== Collected material ==
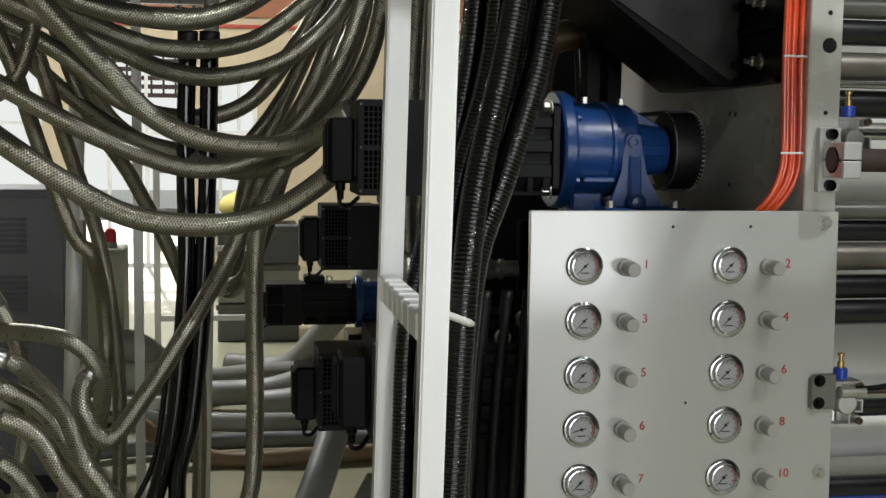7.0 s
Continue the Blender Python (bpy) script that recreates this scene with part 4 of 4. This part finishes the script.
def hose_fitting(x0, x1, y, z, r, mat=OLDBRASS, label="tarnished brass hose coupling with hexagon nut"):
    t = thing("hose_coupling", label, "coupling", x0, y, z, group="hose couplings")
    L = x1 - x0
    part("ferrule", lathe([(0, r * 0.95), (L * 0.18, r * 0.95), (L * 0.2, r * 0.8), (L * 0.34, r * 0.8)], 0, 0, 0, "x", 20), STEEL, t, smooth=True)
    part("nut", lathe([(L * 0.34, r * 1.15), (L * 0.36, r * 1.25), (L * 0.52, r * 1.25), (L * 0.54, r * 1.15)], 0, 0, 0, "x", 6), mat, t)
    part("pipe", lathe([(L * 0.54, r), (L * 0.62, r), (L * 0.64, r * 1.2), (L * 0.72, r * 1.2), (L * 0.74, r), (L, r)], 0, 0, 0, "x", 20), mat, t, smooth=True)


hose_fitting(0.69, 1.07, 2.88, 3.34, 0.03, OLDBRASS)
hose_fitting(0.6, 0.9, 3.0, 3.3, 0.022, OLDBRASS)
hose_fitting(0.56, 0.76, 2.95, 3.1, 0.035, OLDBRASS)
hose_fitting(0.56, 0.78, 3.0, 3.6, 0.03, OLDBRASS)
hose_fitting(0.6, 0.78, 3.0, 3.95, 0.026, BRASS)
hose_fitting(0.52, 0.66, 3.05, 4.05, 0.022, BRASS)
hose_fitting(0.58, 0.76, 3.05, 3.75, 0.026, OLDBRASS)
hose_fitting(0.52, 0.64, 2.7, 1.19, 0.02, STEEL, "steel hose coupling with hexagon nut")
for x, z in ((0.6, 3.12), (0.68, 3.62), (0.64, 3.99)):
    single("valve_badge", lathe([(-0.046, 0.016), (-0.05, 0.014)], x, 2.96, z, "y", 16), REDPAINT if z > 3.5 else DIAL, "small round badge on a valve body", "badge")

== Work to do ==
Restate word for word the lines from the one holding "Continue the Blender" to the end of the listing, both ends included, and nothing more.

== Response for this exercise ==
Continue the Blender Python (bpy) script that recreates this scene with part 4 of 4. This part finishes the script.
def hose_fitting(x0, x1, y, z, r, mat=OLDBRASS, label="tarnished brass hose coupling with hexagon nut"):
    t = thing("hose_coupling", label, "coupling", x0, y, z, group="hose couplings")
    L = x1 - x0
    part("ferrule", lathe([(0, r * 0.95), (L * 0.18, r * 0.95), (L * 0.2, r * 0.8), (L * 0.34, r * 0.8)], 0, 0, 0, "x", 20), STEEL, t, smooth=True)
    part("nut", lathe([(L * 0.34, r * 1.15), (L * 0.36, r * 1.25), (L * 0.52, r * 1.25), (L * 0.54, r * 1.15)], 0, 0, 0, "x", 6), mat, t)
    part("pipe", lathe([(L * 0.54, r), (L * 0.62, r), (L * 0.64, r * 1.2), (L * 0.72, r * 1.2), (L * 0.74, r), (L, r)], 0, 0, 0, "x", 20), mat, t, smooth=True)


hose_fitting(0.69, 1.07, 2.88, 3.34, 0.03, OLDBRASS)
hose_fitting(0.6, 0.9, 3.0, 3.3, 0.022, OLDBRASS)
hose_fitting(0.56, 0.76, 2.95, 3.1, 0.035, OLDBRASS)
hose_fitting(0.56, 0.78, 3.0, 3.6, 0.03, OLDBRASS)
hose_fitting(0.6, 0.78, 3.0, 3.95, 0.026, BRASS)
hose_fitting(0.52, 0.66, 3.05, 4.05, 0.022, BRASS)
hose_fitting(0.58, 0.76, 3.05, 3.75, 0.026, OLDBRASS)
hose_fitting(0.52, 0.64, 2.7, 1.19, 0.02, STEEL, "steel hose coupling with hexagon nut")
for x, z in ((0.6, 3.12), (0.68, 3.62), (0.64, 3.99)):
    single("valve_badge", lathe([(-0.046, 0.016), (-0.05, 0.014)], x, 2.96, z, "y", 16), REDPAINT if z > 3.5 else DIAL, "small round badge on a valve body", "badge")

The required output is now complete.